Copy out each line of the listing that has the word "render" in it.
start
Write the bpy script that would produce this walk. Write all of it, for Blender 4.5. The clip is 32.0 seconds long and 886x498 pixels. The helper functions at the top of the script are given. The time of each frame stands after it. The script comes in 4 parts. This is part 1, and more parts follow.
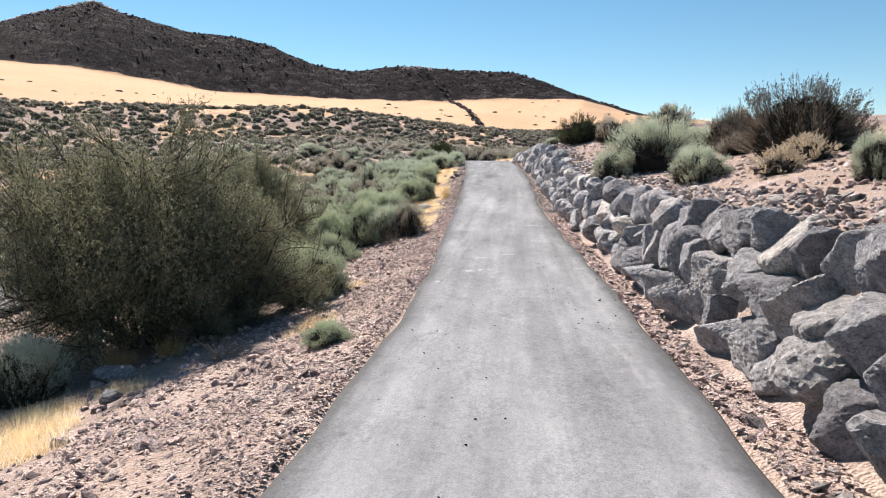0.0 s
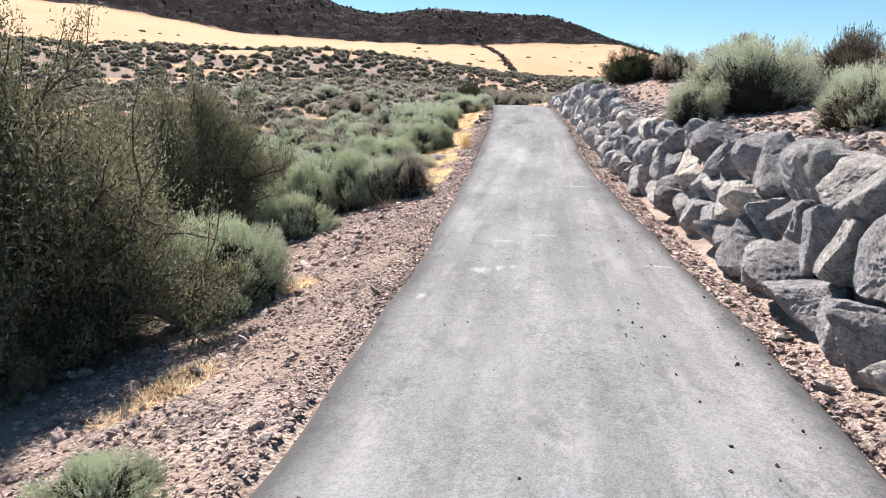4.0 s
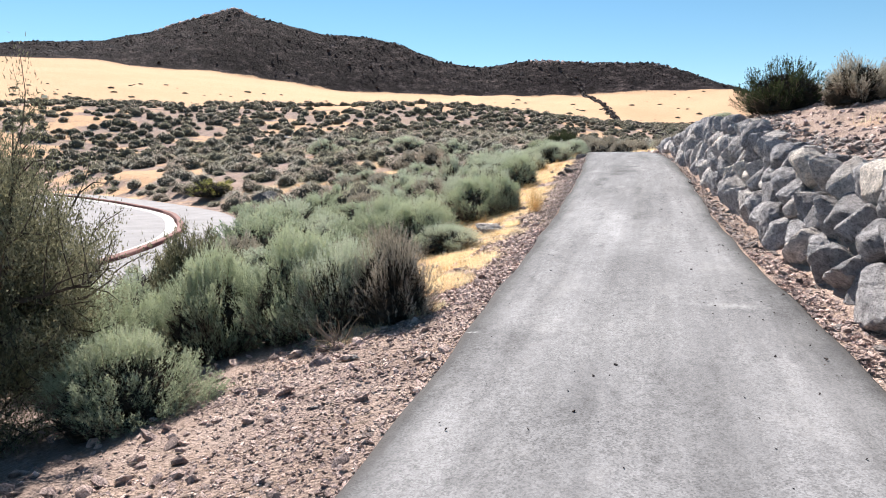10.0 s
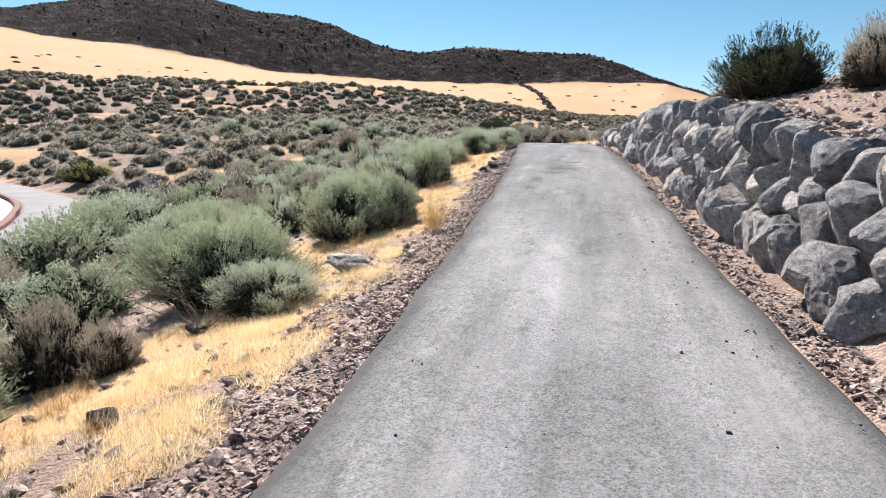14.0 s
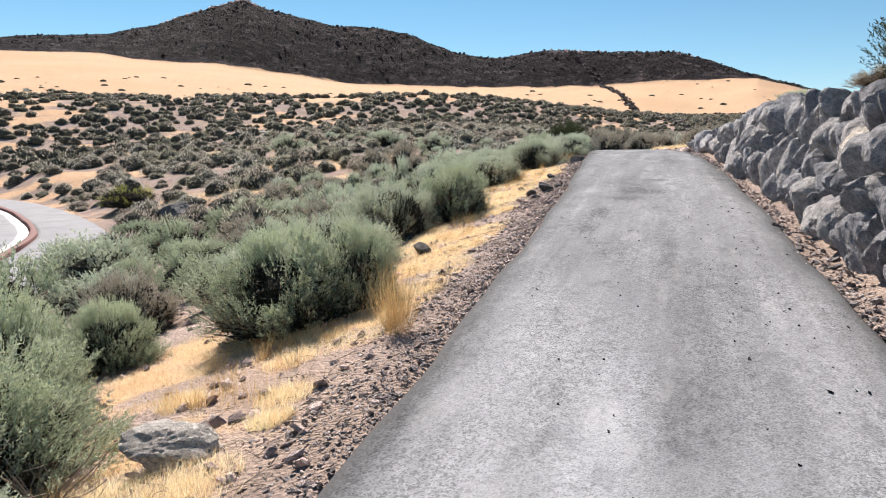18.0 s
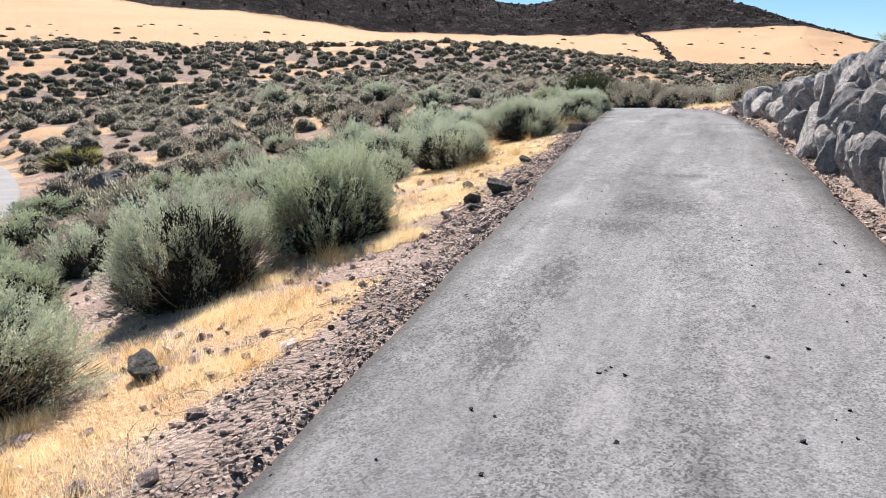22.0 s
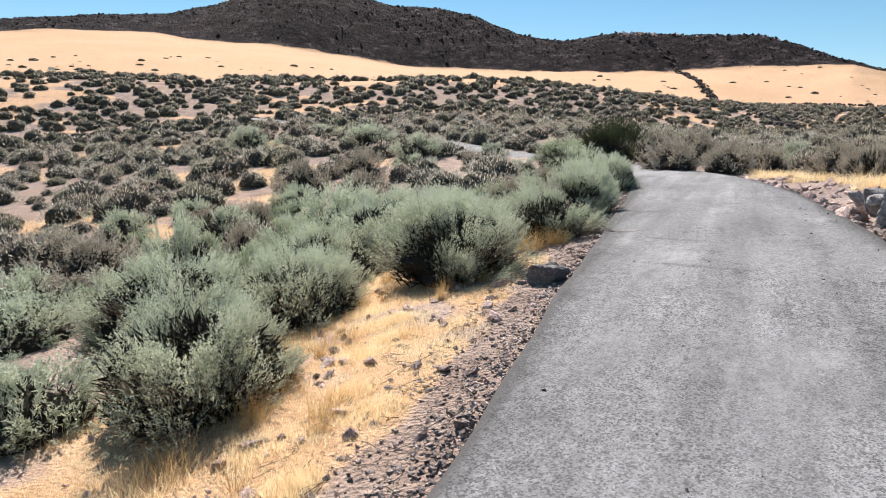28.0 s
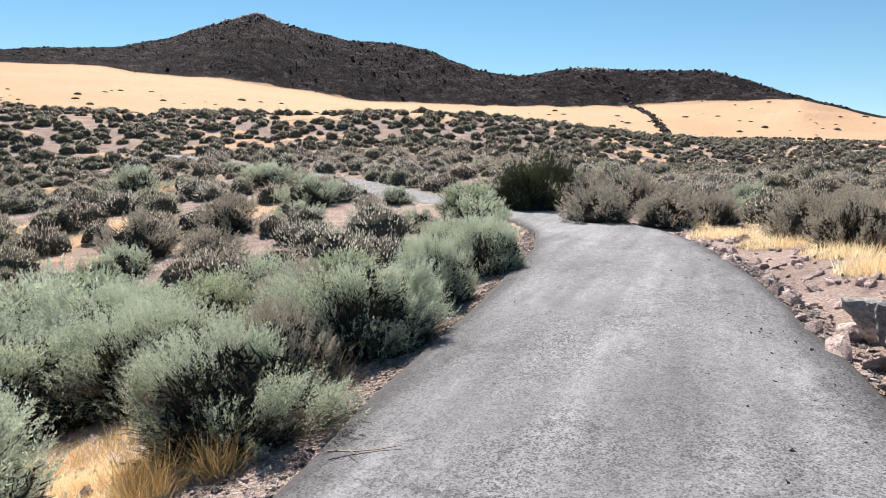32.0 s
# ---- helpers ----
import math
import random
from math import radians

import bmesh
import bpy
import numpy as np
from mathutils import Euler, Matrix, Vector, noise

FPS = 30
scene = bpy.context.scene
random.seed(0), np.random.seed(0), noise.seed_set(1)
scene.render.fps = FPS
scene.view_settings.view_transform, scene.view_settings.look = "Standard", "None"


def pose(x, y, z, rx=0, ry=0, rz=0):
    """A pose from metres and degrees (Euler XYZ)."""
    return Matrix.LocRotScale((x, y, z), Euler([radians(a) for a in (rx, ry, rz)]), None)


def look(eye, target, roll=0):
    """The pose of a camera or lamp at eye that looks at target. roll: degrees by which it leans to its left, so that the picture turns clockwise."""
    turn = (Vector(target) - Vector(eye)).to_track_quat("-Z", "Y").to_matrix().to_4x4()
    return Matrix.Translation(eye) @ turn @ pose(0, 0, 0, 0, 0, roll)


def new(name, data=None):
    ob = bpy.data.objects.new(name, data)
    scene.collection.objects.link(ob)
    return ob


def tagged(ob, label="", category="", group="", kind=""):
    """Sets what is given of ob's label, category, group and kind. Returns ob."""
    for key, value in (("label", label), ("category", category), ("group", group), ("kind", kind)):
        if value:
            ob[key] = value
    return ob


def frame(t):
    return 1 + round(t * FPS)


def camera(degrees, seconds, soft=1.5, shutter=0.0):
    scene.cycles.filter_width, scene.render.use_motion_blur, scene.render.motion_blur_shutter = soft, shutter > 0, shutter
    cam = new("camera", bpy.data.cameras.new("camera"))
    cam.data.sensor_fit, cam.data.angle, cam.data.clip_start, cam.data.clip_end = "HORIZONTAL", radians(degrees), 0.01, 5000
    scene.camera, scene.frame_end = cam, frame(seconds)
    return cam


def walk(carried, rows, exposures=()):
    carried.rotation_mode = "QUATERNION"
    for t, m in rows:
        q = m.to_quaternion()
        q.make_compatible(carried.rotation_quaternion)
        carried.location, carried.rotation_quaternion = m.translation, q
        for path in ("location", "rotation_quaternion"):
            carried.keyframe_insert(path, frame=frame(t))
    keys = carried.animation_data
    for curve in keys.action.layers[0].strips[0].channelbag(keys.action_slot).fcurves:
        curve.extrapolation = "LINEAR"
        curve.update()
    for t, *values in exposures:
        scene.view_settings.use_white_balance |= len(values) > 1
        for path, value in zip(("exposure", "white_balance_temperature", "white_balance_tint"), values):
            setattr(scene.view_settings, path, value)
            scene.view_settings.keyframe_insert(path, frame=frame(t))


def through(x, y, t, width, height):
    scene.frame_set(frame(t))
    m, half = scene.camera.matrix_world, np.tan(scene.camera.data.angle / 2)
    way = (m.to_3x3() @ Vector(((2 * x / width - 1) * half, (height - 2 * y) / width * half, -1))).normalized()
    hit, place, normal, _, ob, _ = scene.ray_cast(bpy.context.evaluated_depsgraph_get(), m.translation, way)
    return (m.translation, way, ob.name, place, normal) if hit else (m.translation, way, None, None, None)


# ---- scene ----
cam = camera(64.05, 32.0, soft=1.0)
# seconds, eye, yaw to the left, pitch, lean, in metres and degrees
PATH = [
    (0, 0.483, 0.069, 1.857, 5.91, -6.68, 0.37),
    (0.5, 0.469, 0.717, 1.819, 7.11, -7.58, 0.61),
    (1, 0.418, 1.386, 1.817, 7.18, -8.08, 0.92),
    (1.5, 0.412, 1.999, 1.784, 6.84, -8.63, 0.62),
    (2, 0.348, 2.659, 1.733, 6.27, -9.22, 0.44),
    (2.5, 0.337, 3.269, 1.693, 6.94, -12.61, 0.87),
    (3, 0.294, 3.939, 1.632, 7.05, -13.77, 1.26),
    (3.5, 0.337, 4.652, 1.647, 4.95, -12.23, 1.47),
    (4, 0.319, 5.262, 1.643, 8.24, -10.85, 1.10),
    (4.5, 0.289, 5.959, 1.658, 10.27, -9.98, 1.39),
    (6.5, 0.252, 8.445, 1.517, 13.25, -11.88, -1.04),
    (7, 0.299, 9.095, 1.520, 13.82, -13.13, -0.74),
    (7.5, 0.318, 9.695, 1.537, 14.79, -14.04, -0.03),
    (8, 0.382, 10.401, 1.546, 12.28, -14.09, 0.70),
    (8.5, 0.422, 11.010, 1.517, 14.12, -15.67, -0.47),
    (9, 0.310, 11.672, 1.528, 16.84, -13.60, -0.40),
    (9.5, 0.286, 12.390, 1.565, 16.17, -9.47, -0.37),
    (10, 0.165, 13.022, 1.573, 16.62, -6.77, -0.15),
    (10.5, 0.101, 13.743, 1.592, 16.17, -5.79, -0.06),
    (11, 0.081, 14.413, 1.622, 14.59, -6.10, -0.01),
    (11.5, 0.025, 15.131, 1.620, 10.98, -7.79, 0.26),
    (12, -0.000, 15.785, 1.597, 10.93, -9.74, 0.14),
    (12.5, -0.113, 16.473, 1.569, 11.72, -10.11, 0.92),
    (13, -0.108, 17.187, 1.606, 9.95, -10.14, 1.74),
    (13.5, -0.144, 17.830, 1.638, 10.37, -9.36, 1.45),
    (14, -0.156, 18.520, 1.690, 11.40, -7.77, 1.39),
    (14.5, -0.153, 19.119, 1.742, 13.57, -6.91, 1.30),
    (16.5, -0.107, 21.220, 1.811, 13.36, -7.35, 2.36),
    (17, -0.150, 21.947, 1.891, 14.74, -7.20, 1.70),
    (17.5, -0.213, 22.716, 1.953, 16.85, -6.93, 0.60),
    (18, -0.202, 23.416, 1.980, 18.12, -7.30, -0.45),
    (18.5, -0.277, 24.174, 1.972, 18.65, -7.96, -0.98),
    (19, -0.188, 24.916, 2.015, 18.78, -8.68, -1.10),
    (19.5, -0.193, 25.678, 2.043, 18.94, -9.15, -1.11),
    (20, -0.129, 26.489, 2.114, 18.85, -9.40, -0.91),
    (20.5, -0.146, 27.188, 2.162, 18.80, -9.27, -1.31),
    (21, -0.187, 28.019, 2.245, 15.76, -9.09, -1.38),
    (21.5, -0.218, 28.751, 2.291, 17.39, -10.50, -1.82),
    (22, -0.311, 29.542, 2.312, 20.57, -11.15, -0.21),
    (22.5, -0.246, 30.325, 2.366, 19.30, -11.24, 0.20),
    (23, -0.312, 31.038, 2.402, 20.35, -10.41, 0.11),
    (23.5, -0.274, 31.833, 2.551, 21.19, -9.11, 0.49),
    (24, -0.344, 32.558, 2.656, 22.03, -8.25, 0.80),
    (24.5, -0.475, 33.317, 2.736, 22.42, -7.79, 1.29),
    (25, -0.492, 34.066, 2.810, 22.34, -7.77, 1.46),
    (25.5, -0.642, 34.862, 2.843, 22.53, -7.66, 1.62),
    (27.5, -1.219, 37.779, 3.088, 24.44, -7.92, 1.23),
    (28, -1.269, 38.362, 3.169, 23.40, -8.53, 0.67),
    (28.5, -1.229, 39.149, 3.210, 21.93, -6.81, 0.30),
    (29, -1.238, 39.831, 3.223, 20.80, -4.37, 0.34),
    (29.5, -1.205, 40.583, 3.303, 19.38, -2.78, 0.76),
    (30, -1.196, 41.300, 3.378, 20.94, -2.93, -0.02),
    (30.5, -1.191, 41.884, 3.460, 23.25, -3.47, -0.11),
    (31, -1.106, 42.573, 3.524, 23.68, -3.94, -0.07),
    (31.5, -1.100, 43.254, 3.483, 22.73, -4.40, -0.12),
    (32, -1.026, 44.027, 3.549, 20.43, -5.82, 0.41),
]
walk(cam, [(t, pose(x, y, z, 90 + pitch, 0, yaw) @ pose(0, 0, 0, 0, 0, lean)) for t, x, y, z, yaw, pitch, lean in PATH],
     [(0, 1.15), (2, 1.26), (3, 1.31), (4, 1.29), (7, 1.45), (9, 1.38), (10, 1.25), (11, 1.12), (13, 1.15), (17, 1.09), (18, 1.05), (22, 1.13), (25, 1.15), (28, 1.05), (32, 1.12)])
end
**WRITTEN SOLUTION:**
scene.render.fps = FPS
    scene.cycles.filter_width, scene.render.use_motion_blur, scene.render.motion_blur_shutter = soft, shutter > 0, shutter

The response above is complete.